Extracting Diameter and Chirality Dependences of Optical and Electronic Properties of Semiconducting Single-Wall Carbon Nanotubes from First-Principles Calculations

First-principles methods based on the combination of density-functional theory (DFT) for ground-state properties, GW approximation for quasiparticle properties and Bethe-Salpeter equation (BSE) for optical properties represent the state-of-art for accurate and reliable calculations of optical and electronic properties of solids and molecules. For semiconducting carbon nanotubes (CNTs), they have been applied successfully to selected small-diameter tubes.
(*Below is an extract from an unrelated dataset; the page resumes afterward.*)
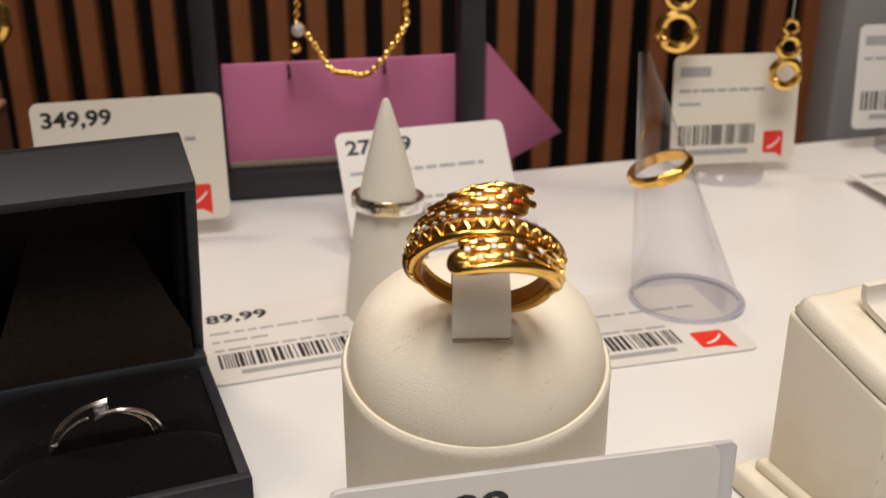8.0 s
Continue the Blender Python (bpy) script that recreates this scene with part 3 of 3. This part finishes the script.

In this work, we systematically calculate such properties for all zig-zag semiconducting single-wall carbon nanotubes with diameters ranging from (10,0) to (20,0) CNTs, allowing us to extract in a reliable way the diameter and chirality dependence of many properties, such as: (i) optical transition energies; (ii) quasiparticle band gaps; (iii) exciton binding energies; (iv) bright-dark exciton splittings; (v) excited exciton states properties; (vi) transverse-polarized exciton states properties; (vii) electron and hole effective masses (and therefore excitonic reduced masses). All properties are described with good accuracy by diameter- and chirality-dependent analytical formulas, with parameters extracted from the first-principles calculations.